Yes, this is the knowledge that jostles for space
in our bodies along with all we
go on knowing of joy, of love;

our nerve filaments twitch in its presence
day and night,
nothing we say has not the husky phlegm of it in the saying,
nothing we do has the quickness, the sureness,
the deep intelligence living at peace would have
.

which may well be the greatest anti-war poem ever written.

I suspect I would have to read an awful lot of poetry to find a truer statement of the effect that a lifetime of war has had upon me than this poem. Born after the beginning of World War II, most of my life has been spent during wars, including my own experiences in Vietnam.

The fourth stanza’s “gray film” reminds me of Roethke’s powerful poem “Dolor” where the similar lines “Dropping a fine film on nails and delicate eyebrows,/ Glazing the pale hair, the duplicate grey standard faces” appear. It’s hard to imagine who we might be if we hadn’t spent our lives living through war after war, constantly bombarded with the latest news and pictures of the worst degradation man can inflict on each other.
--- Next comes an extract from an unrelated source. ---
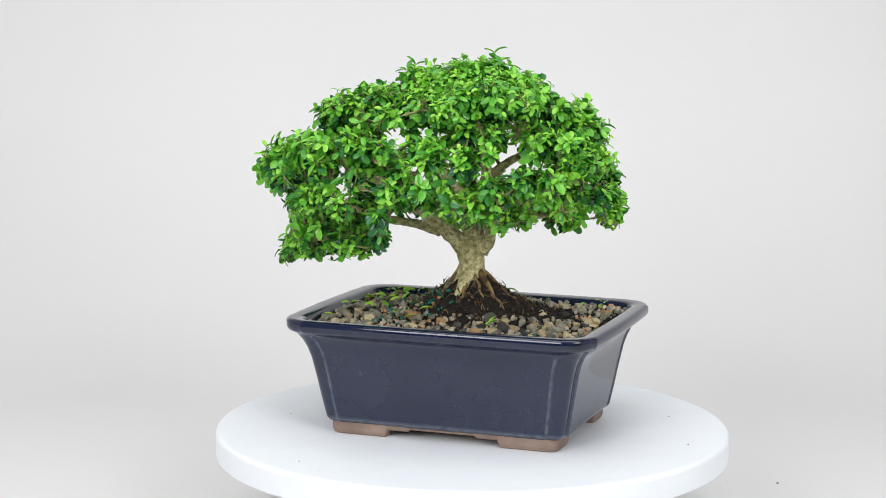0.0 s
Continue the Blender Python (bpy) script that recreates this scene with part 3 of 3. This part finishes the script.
    for k in range(420):
        a, d = rng.uniform(0, 6.283), 0.012 + 0.042 * rng.random() ** 0.9
        x, y = TRUNK.x + math.cos(a) * d, TRUNK.y + math.sin(a) * d
        b, L = a + rng.gauss(0, 1.1), rng.uniform(0.003, 0.009)
        pts = []
        for i in range(4):
            t = i / 3
            xx, yy = x + math.cos(b) * L * t, y + math.sin(b) * L * t
            b += rng.uniform(-0.5, 0.5)
            pts.append((xx, yy, ground(xx, yy) + 0.0008 + 0.0025 * rng.random() * math.sin(math.pi * t) + (0.005 * t if rng.random() < 0.2 else 0)))
        parts.append(tube(pts, [0.0002, 0.00026, 0.0002, 0.0001], 4, 0.0, 0, 3))
    v, f = joined(parts)
    tagged(piece("root_hair", mesh_of("root_hair", v, f, M_FIBRE), root, "fine tan and brown root hairs"), kind="stuff")

    # tufts of foliage, each with its twigs; boughs branch outwards from tuft to tuft
    fork = np.array((-0.005, 0.005, 0.165))
    joints = [(Vector(p), r) for p, r in limbs]
    for k in sorted(range(len(PADS)), key=lambda q: float(np.linalg.norm(PADS[q][0] - fork))):
        c, r = PADS[k]
        blades, leaf_tones, stems = [], [], []
        want = int(4 * math.pi * (r + 0.0045) ** 2 / 0.000074)
        out = c - fork
        out = out / np.linalg.norm(out)
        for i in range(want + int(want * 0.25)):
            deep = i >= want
            d = nrng.normal(size=3) + out * 0.35
            d /= np.linalg.norm(d)
            if d[2] < -0.35 and rng.random() < 0.2:
                continue
            p = c + d * np.array((1, 1, 0.85)) * r * (rng.uniform(0.3, 0.7) if deep else rng.uniform(0.75, 1.0))
            if in_pads(p, k, 0.5):
                continue
            if noise.noise(Vector(p) * 55.0) < -0.25:
                continue
            p = p - d * 0.0028
            way = d + np.array((0, 0, 0.42 if d[2] > -0.1 else -0.1)) + nrng.normal(size=3) * 0.32
            # random patches of tone, and darker leaves on the tuft's underside
            shoot(rng, p, way, blades, leaf_tones, stems, deep, -0.05 + 0.30 * noise.noise(Vector(p) * 38.0 + Vector((5, 2, 1))) + (0.16 if d[2] < -0.2 else 0.0))
        if not blades:
            continue
        tagged(piece("foliage", leaves_mesh("foliage", blades, leaf_tones, M_LEAF), root), kind="stuff")
        c3 = Vector(c)
        near, nr = min(joints, key=lambda q: (q[0] - c3).length)
        joints.append((c3, max(0.0009, min(nr, 0.0022) * 0.72)))
        mid = (near + c3) * 0.5 + Vector((rng.uniform(-1, 1), rng.uniform(-1, 1), rng.uniform(-1.2, 0.3))) * 0.005
        parts = [tube([near, mid, c3], [min(nr, 0.0022), min(nr, 0.0022) * 0.85, joints[-1][1]], 6, 0.15, k)]
        for a, b in stems:
            a, b = Vector(a), Vector(b)
            if rng.random() < 0.2:
                parts.append(tube([c3, (c3 + a) * 0.5 + Vector((0, 0, -0.002)), a, b], [0.0008, 0.0006, 0.0005, 0.0003], 4, 0.0, 0, 2))
            else:
                parts.append(tube([a, (a + b) * 0.5, b], [0.0005, 0.0004, 0.0003], 3, 0.0, 0, 1))
        v, f = joined(parts)
        tagged(piece("twig", mesh_of("twig", v, f, M_TWIG), root, "thin brown twigs"), kind="stuff")
    # leaves that can be told apart
    kinds = [leaves_mesh("leaf", [leaf_at(np.zeros(3), np.array((1.0, 0, 0)), np.array((0, 0, 1.0)), 1.0, 1.0, 0.04 + 0.03 * (i % 8))], np.array([0.03 * i]), M_LEAF) for i in range(14)]
    for base, d, up, L, wide in SINGLE:
        x = Vector(d).normalized()
        z = Vector(up)
        z = (z - x * z.dot(x)).normalized()
        y = z.cross(x)
        ob = new("leaf", rng.choice(kinds))
        ob.parent = root
        ob.matrix_basis = Matrix.LocRotScale(Vector(base), Matrix((x, y, z)).transposed().to_quaternion(), (L, L * wide, L))
    return tagged(root, "small-leaved bonsai tree with bright green rounded foliage cushions", "tree")


TREE = moves(tree())


# ---------------- trimmings that lie on the gravel ----------------
def trimmings():
    rng = random.Random(31)
    for i in range(46):
        if i < 30:
            u, v = rng.uniform(-0.095, -0.03), rng.uniform(-0.03, 0.068)
        else:
            u, v = rng.uniform(-0.095, 0.098), rng.choice((-1, 1)) * rng.uniform(0.045, 0.07)
        x, y = to_turn(u, v)
        a, L = rng.uniform(0, 6.28), rng.uniform(0.006, 0.0115)
        b = leaf_at(np.zeros(3), np.array((math.cos(a), math.sin(a), rng.uniform(-0.1, 0.35))), np.array((rng.uniform(-0.4, 0.4), rng.uniform(-0.4, 0.4), 1.0)), L, rng.uniform(0.6, 1.0), rng.uniform(0.0, 0.35))
        ob = new("cut_leaf", leaves_mesh("cut_leaf", [b], np.array([rng.uniform(0.0, 0.6)]), M_CUT))
        tagged(ob, "bright green clipped leaf fallen on the gravel", "leaf", group="clipped leaves on the gravel")
        moves(ob, pose(x, y, ground(x, y) + 0.0088))


trimmings()


def dust():
    """A few dark specks on the paper."""
    for x, y, s in ((0.2641, 0.1449, 0.0030), (0.2211, 0.1509, 0.0012), (-0.3719, 0.4874, 0.0020), (-0.2613, 0.5925, 0.0014), (-0.4132, 0.5730, 0.0014), (0.2457, 0.7873, 0.0012), (0.4493, 0.7444, 0.0014), (-0.4012, 0.8626, 0.0014)):
        v, f = pebble_shape(random.Random(int(x * 1000)), 0.5, 0.5)
        z = FLOOR if y < 0.45 else FLOOR + 0.5 - math.sqrt(0.25 - (y - 0.45) ** 2)
        ob = new("dust_speck", mesh_of("dust_speck", [(a * s * 1.5, b * s * 0.8, c * s) for a, b, c in v], f, M_SPECK))
        ob.location = (x, y, z + s * 0.15)
        tagged(ob, "tiny dark speck of dirt on the paper", "dirt", group="specks on the paper")


dust()


# ---------------- what turns ----------------
def motions():
    spin = 12.171
    times = [0.0, 2.0, 4.0, 6.0, 8.0, 10.0, 12.0, 14.0, 16.0]
    for ob, m in MOVERS:
        walk(ob, [(t, pose(0, 0, 0, 0, 0, -spin * t) @ m) for t in times])


motions()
When I was in Vietnam, I used to wonder what sort of black magic had transported me from college where I read poetry and watched pretty girls walk across campus to a land where everyone wanted to kill me and the only girls I knew were prostitutes forced to sell their bodies to survive.

How can someone who truly “believed one another/mirrored forms of a God” justify such actions? If we are made in God’s image, does that make God as ruthless and uncaring as most of us were who were trapped in that nightmare?

Do boys’ voices become deeper when they become men precisely because “nothing we say has not the husky phlegm of it in the saying?”

If you’re really interested in exploring this poem in more depth, Modern American Poetry has twenty five pages of comments on this and related poems. I actually printed the whole section out, and once I’ve finished writing here will spend some time reading it.